● DATA
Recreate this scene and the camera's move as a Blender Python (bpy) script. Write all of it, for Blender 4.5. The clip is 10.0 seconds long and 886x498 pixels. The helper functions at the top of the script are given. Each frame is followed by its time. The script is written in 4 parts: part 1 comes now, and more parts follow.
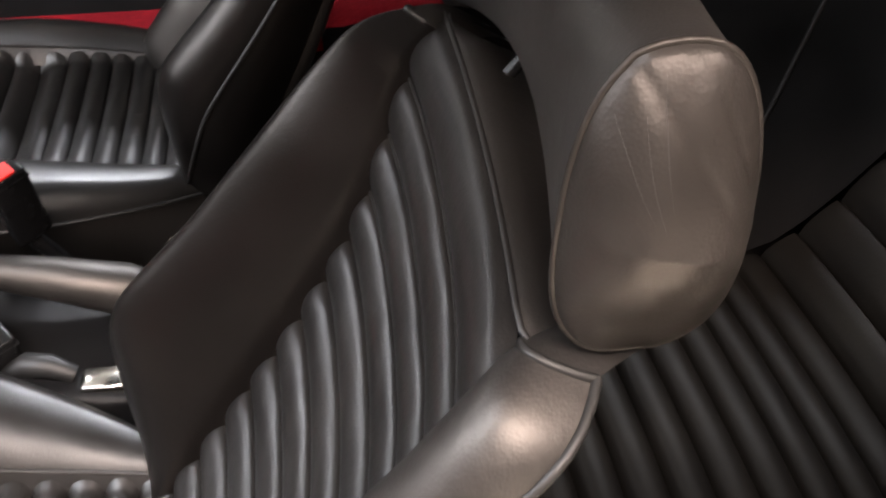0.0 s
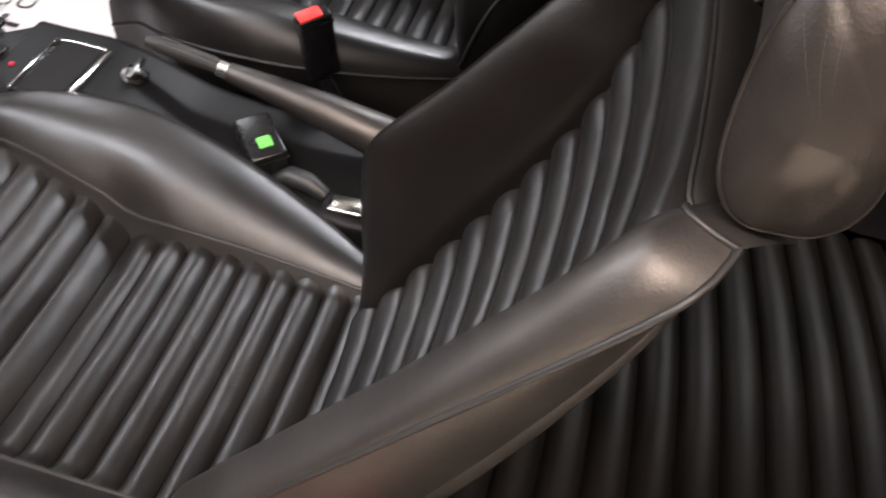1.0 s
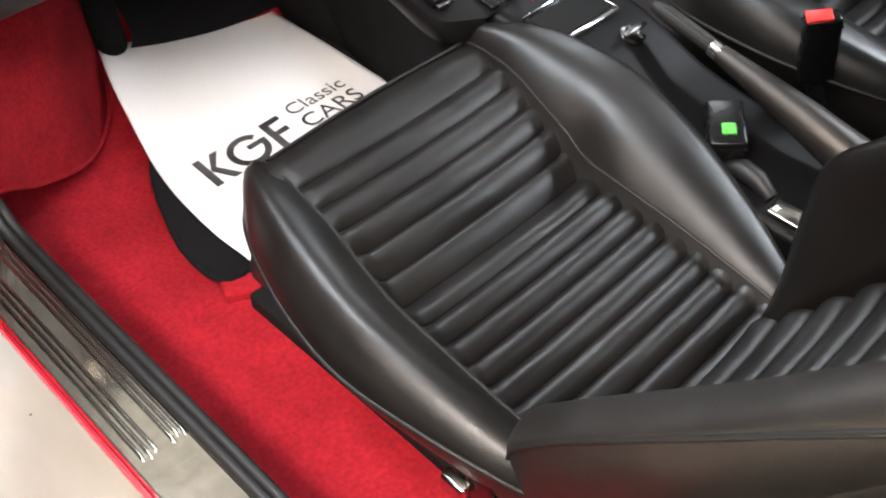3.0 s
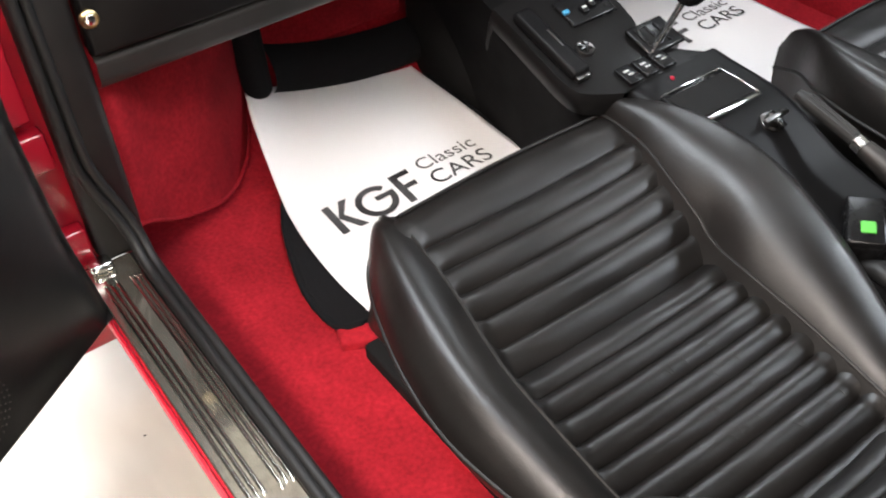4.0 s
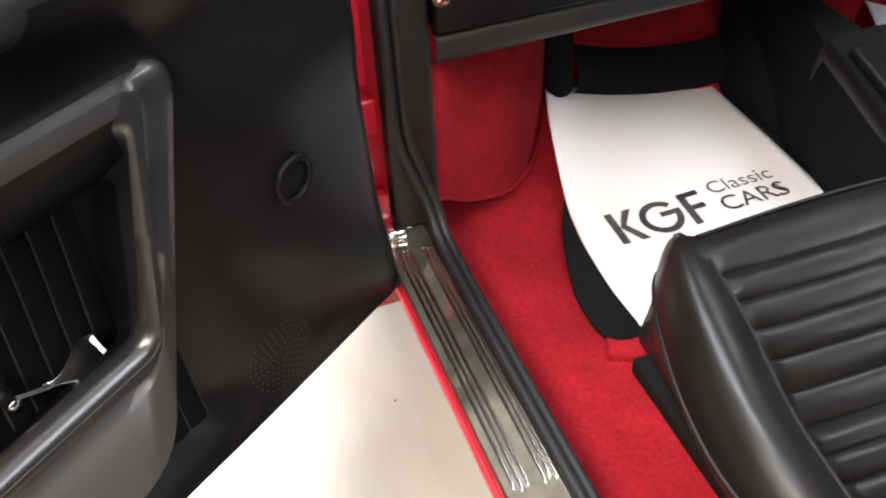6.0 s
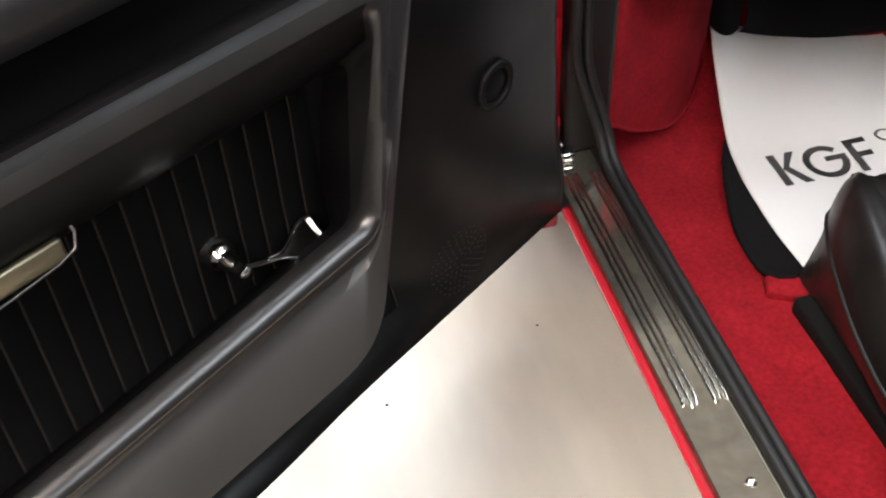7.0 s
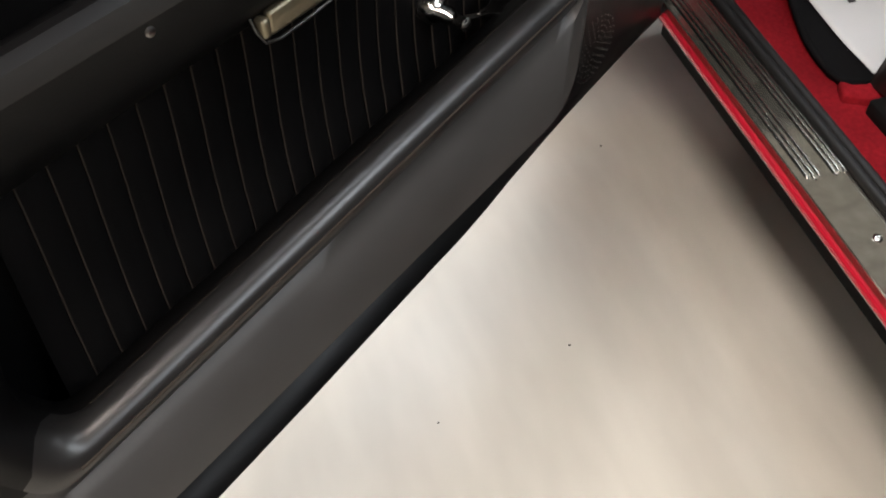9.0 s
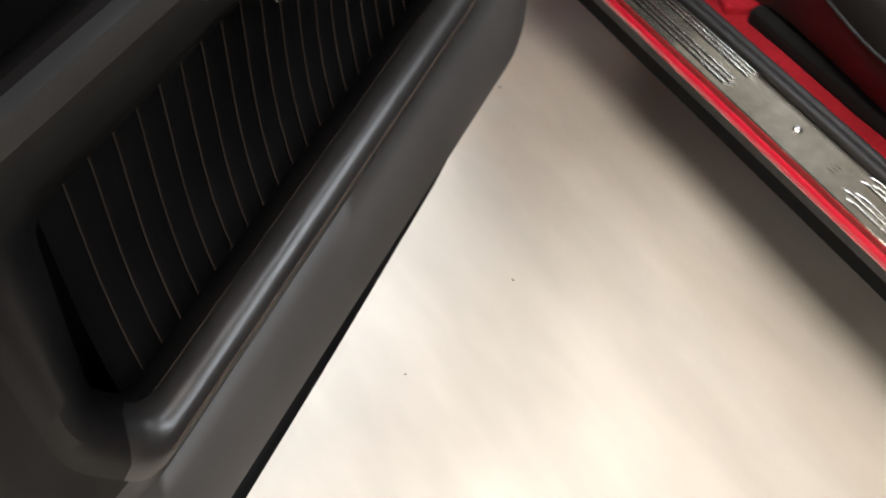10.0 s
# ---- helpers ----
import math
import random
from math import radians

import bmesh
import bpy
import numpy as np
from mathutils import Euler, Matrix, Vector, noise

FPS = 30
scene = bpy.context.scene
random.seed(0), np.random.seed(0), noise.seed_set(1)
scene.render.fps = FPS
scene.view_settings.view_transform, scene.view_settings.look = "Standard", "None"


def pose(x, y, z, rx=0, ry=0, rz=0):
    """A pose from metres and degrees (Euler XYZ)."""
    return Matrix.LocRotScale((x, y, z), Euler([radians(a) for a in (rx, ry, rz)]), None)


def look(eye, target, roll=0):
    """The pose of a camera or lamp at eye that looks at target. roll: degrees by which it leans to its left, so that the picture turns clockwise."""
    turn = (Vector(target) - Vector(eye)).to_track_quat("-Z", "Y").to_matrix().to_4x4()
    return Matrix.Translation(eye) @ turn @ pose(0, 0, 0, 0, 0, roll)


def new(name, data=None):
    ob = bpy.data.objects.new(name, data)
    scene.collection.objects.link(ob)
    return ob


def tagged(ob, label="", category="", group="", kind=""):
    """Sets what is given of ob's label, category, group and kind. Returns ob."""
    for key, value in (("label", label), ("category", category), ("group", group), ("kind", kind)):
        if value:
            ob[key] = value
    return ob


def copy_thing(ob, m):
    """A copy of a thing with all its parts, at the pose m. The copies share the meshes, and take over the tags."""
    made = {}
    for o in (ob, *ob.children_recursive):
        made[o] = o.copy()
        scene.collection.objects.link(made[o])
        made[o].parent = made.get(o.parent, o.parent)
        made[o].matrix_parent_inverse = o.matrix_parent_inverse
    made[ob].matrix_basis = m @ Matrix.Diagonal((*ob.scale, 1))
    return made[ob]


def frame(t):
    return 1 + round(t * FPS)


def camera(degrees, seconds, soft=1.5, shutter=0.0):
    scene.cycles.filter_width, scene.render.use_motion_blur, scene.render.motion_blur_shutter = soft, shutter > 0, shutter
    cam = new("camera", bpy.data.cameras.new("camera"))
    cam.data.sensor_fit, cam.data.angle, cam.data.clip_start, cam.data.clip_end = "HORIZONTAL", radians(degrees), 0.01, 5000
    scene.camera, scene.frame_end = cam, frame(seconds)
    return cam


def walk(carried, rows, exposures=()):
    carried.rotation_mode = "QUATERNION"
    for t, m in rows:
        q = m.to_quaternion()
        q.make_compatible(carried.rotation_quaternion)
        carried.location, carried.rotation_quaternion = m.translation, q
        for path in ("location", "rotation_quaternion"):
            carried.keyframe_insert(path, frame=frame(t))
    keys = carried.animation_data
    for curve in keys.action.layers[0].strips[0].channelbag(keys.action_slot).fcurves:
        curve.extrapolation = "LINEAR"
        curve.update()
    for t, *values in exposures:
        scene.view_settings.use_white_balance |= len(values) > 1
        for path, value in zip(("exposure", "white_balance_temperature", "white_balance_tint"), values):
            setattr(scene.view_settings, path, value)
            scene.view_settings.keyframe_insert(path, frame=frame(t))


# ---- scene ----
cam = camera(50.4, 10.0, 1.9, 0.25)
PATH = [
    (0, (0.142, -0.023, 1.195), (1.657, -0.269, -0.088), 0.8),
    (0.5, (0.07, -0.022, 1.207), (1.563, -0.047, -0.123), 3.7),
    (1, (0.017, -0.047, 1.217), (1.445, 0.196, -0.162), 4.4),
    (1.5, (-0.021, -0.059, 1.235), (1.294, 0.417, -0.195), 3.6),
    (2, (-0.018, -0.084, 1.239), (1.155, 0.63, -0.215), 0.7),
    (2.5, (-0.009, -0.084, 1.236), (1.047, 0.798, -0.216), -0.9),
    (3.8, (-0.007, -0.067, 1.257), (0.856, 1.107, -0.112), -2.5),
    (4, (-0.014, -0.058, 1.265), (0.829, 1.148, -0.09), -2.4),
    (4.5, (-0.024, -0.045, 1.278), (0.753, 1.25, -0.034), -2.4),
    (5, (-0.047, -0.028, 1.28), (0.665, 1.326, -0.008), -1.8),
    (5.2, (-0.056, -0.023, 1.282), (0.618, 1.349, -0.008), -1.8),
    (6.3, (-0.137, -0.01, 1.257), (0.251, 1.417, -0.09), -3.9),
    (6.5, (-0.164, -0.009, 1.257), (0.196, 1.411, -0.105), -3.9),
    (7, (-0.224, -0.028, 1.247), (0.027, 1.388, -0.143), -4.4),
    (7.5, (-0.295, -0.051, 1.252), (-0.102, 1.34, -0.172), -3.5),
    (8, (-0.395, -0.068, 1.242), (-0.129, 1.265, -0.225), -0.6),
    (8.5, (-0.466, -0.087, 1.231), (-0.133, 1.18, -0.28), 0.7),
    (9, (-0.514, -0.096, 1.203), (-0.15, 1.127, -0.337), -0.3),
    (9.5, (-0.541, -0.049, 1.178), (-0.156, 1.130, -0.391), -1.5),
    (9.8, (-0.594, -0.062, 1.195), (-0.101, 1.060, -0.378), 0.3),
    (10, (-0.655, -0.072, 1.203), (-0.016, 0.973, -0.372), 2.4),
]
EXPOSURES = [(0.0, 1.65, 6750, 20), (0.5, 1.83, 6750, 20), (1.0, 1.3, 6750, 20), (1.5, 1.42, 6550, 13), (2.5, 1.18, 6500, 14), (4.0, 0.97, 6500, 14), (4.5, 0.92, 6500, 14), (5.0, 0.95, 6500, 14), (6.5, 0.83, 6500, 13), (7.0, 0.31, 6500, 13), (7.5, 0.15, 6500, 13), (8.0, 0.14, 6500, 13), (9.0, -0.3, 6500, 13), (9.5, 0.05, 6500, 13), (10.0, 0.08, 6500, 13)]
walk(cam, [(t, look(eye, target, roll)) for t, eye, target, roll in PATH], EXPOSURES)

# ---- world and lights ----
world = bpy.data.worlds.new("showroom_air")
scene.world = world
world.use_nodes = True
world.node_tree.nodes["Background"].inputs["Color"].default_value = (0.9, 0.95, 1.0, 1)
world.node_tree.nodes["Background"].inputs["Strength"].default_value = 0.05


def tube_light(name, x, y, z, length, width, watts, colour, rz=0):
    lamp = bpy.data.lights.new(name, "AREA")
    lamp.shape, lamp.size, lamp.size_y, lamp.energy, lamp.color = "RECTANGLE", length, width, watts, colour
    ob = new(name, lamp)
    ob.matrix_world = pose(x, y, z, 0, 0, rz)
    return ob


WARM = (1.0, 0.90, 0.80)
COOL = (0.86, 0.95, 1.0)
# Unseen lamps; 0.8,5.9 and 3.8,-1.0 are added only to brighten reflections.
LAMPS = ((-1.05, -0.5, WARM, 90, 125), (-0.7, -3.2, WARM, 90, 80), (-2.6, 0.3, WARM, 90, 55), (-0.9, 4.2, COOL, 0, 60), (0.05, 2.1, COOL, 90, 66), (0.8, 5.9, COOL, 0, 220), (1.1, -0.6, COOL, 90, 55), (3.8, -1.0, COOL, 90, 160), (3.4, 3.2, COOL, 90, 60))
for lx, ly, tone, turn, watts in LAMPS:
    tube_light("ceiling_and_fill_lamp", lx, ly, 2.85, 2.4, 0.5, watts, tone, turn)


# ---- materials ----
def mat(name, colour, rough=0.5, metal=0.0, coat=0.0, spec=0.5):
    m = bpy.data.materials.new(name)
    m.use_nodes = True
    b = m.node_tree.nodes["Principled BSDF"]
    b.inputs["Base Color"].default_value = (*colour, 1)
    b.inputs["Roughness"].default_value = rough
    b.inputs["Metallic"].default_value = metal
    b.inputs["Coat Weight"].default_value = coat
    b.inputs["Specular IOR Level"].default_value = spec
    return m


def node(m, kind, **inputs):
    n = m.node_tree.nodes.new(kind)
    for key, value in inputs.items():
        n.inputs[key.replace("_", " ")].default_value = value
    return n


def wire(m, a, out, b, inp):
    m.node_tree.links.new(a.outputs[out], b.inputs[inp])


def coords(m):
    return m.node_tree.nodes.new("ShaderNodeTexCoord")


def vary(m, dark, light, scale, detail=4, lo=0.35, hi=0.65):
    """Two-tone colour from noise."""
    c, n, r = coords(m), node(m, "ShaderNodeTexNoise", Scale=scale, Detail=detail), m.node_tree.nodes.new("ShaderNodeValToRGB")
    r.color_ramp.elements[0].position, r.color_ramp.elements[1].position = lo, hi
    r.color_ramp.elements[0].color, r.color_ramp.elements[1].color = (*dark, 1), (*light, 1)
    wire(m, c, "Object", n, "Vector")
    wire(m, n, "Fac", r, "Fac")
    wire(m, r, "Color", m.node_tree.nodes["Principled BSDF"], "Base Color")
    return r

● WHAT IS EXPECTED
Give back, word for word, only the lines above from the line holding "import math" to the line holding "return made[ob]", both included.

● SOLUTION TO THE PROBLEM
import math
import random
from math import radians

import bmesh
import bpy
import numpy as np
from mathutils import Euler, Matrix, Vector, noise

FPS = 30
scene = bpy.context.scene
random.seed(0), np.random.seed(0), noise.seed_set(1)
scene.render.fps = FPS
scene.view_settings.view_transform, scene.view_settings.look = "Standard", "None"


def pose(x, y, z, rx=0, ry=0, rz=0):
    """A pose from metres and degrees (Euler XYZ)."""
    return Matrix.LocRotScale((x, y, z), Euler([radians(a) for a in (rx, ry, rz)]), None)


def look(eye, target, roll=0):
    """The pose of a camera or lamp at eye that looks at target. roll: degrees by which it leans to its left, so that the picture turns clockwise."""
    turn = (Vector(target) - Vector(eye)).to_track_quat("-Z", "Y").to_matrix().to_4x4()
    return Matrix.Translation(eye) @ turn @ pose(0, 0, 0, 0, 0, roll)


def new(name, data=None):
    ob = bpy.data.objects.new(name, data)
    scene.collection.objects.link(ob)
    return ob


def tagged(ob, label="", category="", group="", kind=""):
    """Sets what is given of ob's label, category, group and kind. Returns ob."""
    for key, value in (("label", label), ("category", category), ("group", group), ("kind", kind)):
        if value:
            ob[key] = value
    return ob


def copy_thing(ob, m):
    """A copy of a thing with all its parts, at the pose m. The copies share the meshes, and take over the tags."""
    made = {}
    for o in (ob, *ob.children_recursive):
        made[o] = o.copy()
        scene.collection.objects.link(made[o])
        made[o].parent = made.get(o.parent, o.parent)
        made[o].matrix_parent_inverse = o.matrix_parent_inverse
    made[ob].matrix_basis = m @ Matrix.Diagonal((*ob.scale, 1))
    return made[ob]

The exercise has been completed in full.